4.5 Cost competitiveness
Hydrogen remains more expensive than many conventional and alternative cement kiln fuels. Its viability depends on hydrogen price, carbon price, policy support, renewable electricity cost, plant location and access to hydrogen hubs or industrial clusters.
5. Viability of hydrogen combustion for cement decarbonisation
Hydrogen combustion is technically viable, but its economic and practical viability depends strongly on local conditions.
It is most viable where:
- low-carbon hydrogen is available at industrial scale;
- the cement plant is located near hydrogen infrastructure;
- carbon pricing or policy incentives support fuel switching;
- RDF, biomass or other alternative fuels are already used;
- burner systems can be modified for multi-fuel operation;
- carbon capture is planned for process CO₂.
In the near term, hydrogen is more likely to be used as a co-firing and combustion-support fuel rather than as a complete replacement for all kiln fuel. Its strongest role may be in helping plants increase alternative-fuel substitution while maintaining flame stability, clinker quality and emissions compliance.

Figure 2. Overall view of hydrogen combustion as decarbonisation strategy for cement industries
6. Role of CFD simulations in hydrogen combustion and co-firing analysis
Computational fluid dynamics is one of the most important engineering tools for evaluating hydrogen combustion in cement manufacturing. Cement kilns and calciners involve turbulent reacting flow, radiative heat transfer, particle transport, devolatilisation, char burnout, calcination, rotating geometry, refractory heat transfer and complex gas-solid interactions. CFD allows engineers to test fuel strategies virtually before making expensive and risky changes to the plant.
CFD has already been used in cement rotary kiln and burner studies to predict flame temperature, velocity fields, flame stability, fuel and oxidant composition, emissions and calcination reactions. It has also been applied to cement kiln co-combustion studies involving RDF, biomass and other waste-derived fuels.
6.1 Flame structure and hydrogen injection design
CFD can analyse how hydrogen injection affects:
- flame length;
- flame lift-off;
- recirculation zones;
- ignition position;
- burner momentum;
- jet penetration;
- mixing with primary, secondary and tertiary air.
This is critical because hydrogen can burn rapidly and may change the flame from a long radiative solid-fuel flame to a shorter, more intense flame. CFD helps determine whether hydrogen should be injected through a central lance, annular channel, multiple side lances or staged injection points.

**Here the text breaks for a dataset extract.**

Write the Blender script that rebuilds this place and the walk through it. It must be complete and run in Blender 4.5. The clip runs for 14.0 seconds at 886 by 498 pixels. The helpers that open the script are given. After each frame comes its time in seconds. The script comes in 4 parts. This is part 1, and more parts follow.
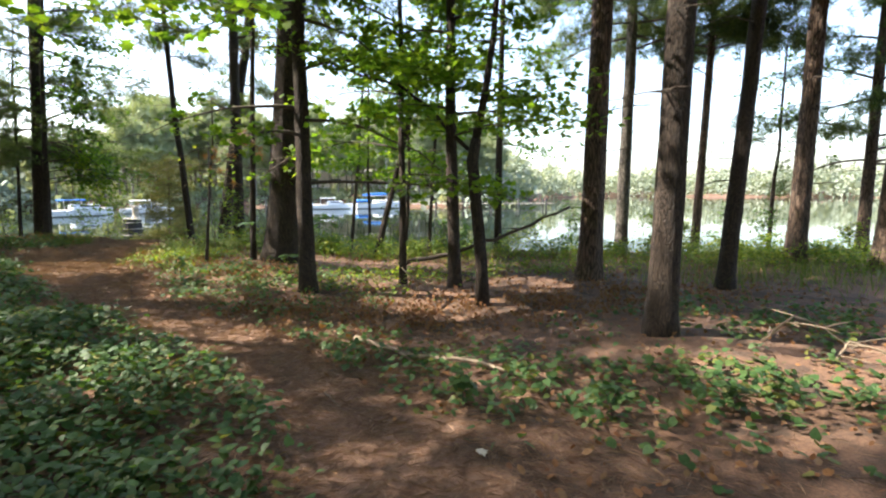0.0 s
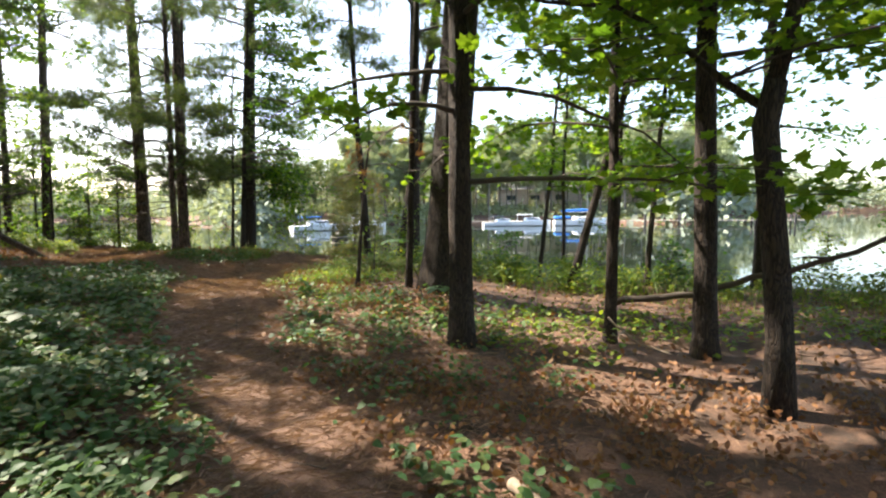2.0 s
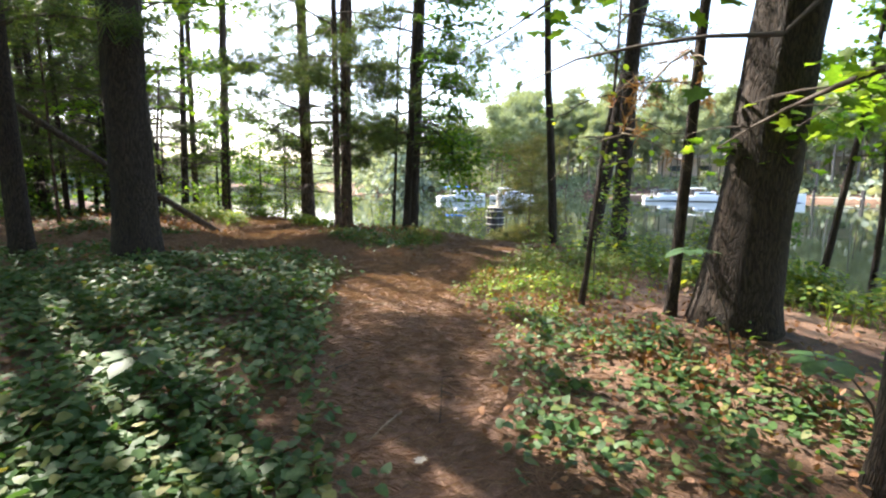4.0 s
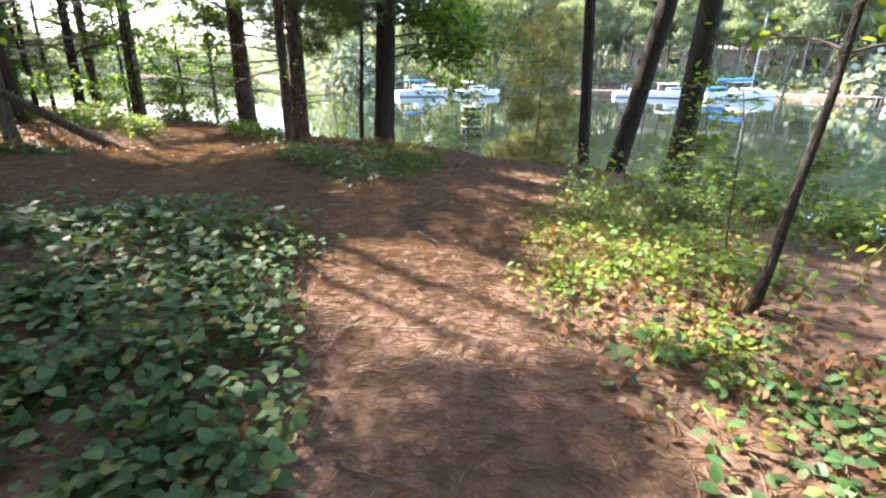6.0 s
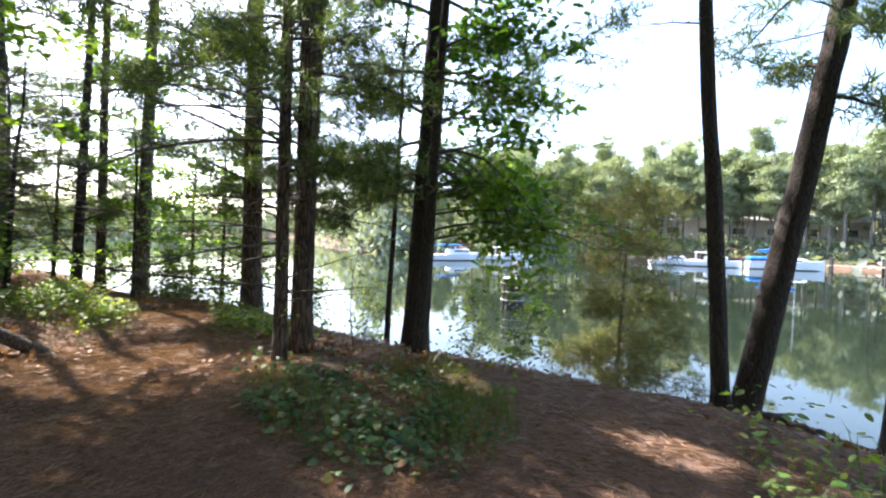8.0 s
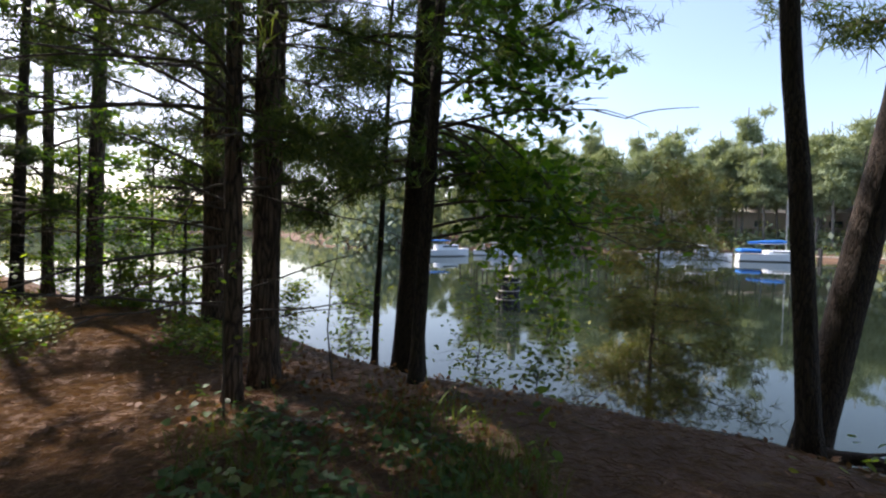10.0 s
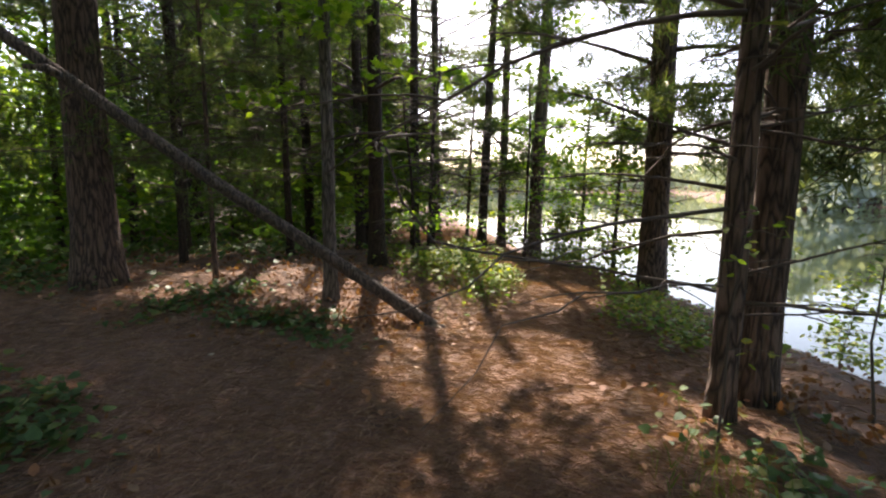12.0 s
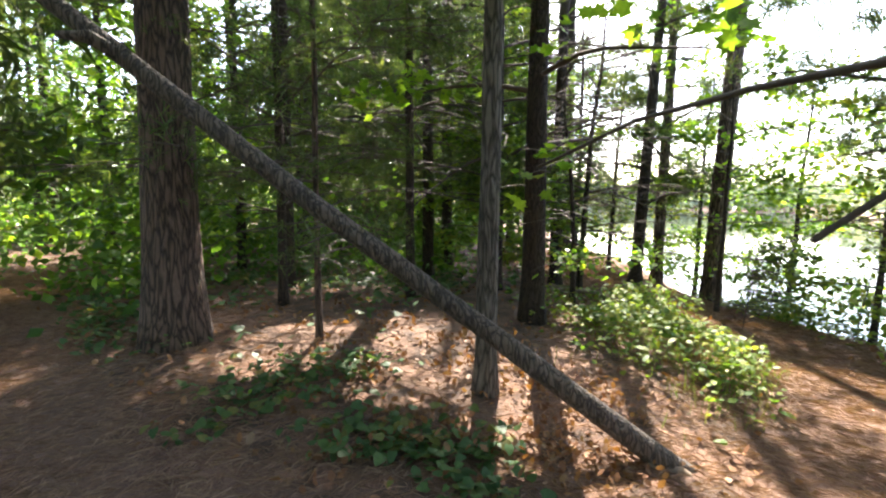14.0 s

6.2 Multi-fuel interaction between hydrogen, RDF, biomass and air
The most valuable CFD application is not modelling hydrogen alone but modelling the interaction between multiple fuel streams. In a real kiln or calciner, hydrogen, RDF, biomass, coal, petcoke, primary air, secondary air and tertiary air may all interact. CFD can evaluate:
- whether the fuel streams mix properly;
- whether oxygen is available where solid fuel burnout is needed;
- whether RDF or biomass particles bypass the hottest zone;
- whether hydrogen shifts the heat-release zone too close to the burner;
- whether staged air reduces NOx without increasing CO;
- whether local reducing zones affect clinker chemistry;
- whether the kiln inlet or calciner develops build-up risk.
This type of analysis is especially important when increasing alternative-fuel substitution rates, because poor mixing can lead to CO peaks, incomplete burnout, unstable calcination and operational instability.
6.3 Temperature profile and clinker quality
Cement production requires not just high heat, but the correct thermal history. CFD can predict gas temperature, wall heat flux, clinker bed heating and burning-zone thermal distribution.
For hydrogen and alternative-fuel co-firing, this helps answer key process questions:
- Is the burning zone temperature sufficient for clinker formation?
- Is heat release occurring too early or too late?
- Are refractory walls exposed to excessive peak temperatures?
- Is the clinker bed receiving enough radiative heat?
- Could altered flame shape affect alite formation and cement strength?
CFD results can be coupled with thermochemical or process models to estimate impacts on calcination degree, clinker mineralogy and overall kiln stability.
6.4 NOx, CO and emissions prediction
Hydrogen can increase thermal NOx due to high flame temperature, while RDF and biomass can increase CO if burnout is incomplete. Biomass and RDF may also influence SOx, HCl, alkalis, heavy metals, dust and ash behaviour depending on composition.
CFD can help evaluate:
- thermal NOx formation zones;
- fuel-NOx contribution from nitrogen-containing fuels;
- CO pockets from incomplete alternative-fuel burnout;
- effect of excess air ratio;
- impact of staged combustion;
- influence of flue gas recirculation;
- oxygen availability near RDF and biomass particles.
This makes CFD valuable for balancing three competing objectives: high alternative-fuel substitution, stable clinker quality and regulatory emissions compliance.
6.5 Burner and calciner retrofit assessment
Hydrogen integration often requires retrofit decisions. CFD can compare several design options before physical modification, including:
- dedicated hydrogen lances;
- multi-channel burners;
- annular hydrogen injection;
- staged hydrogen injection;
- RDF and biomass feed relocation;
- modified tertiary air ducts;
- swirl adjustment;
- oxygen enrichment;
- flue gas recirculation.
This reduces trial-and-error at plant scale and helps avoid unsafe or inefficient operating conditions.
7. Conclusion
Hydrogen combustion can help decarbonise cement manufacturing, but it should be viewed as a fuel-side decarbonisation measure rather than a complete solution. Its main strength is replacing fossil heat in kilns and calciners. Its main limitation is that it does not address calcination CO₂. The strongest decarbonisation pathway will combine hydrogen with clinker substitution, low-carbon raw materials, alternative fuels, energy efficiency, carbon capture and process optimisation.
CFD simulation is a key enabler in this transition. By modelling flame behaviour, heat transfer, emissions, burner performance and clinker process impacts, CFD helps cement producers integrate hydrogen more safely, efficiently and reliably.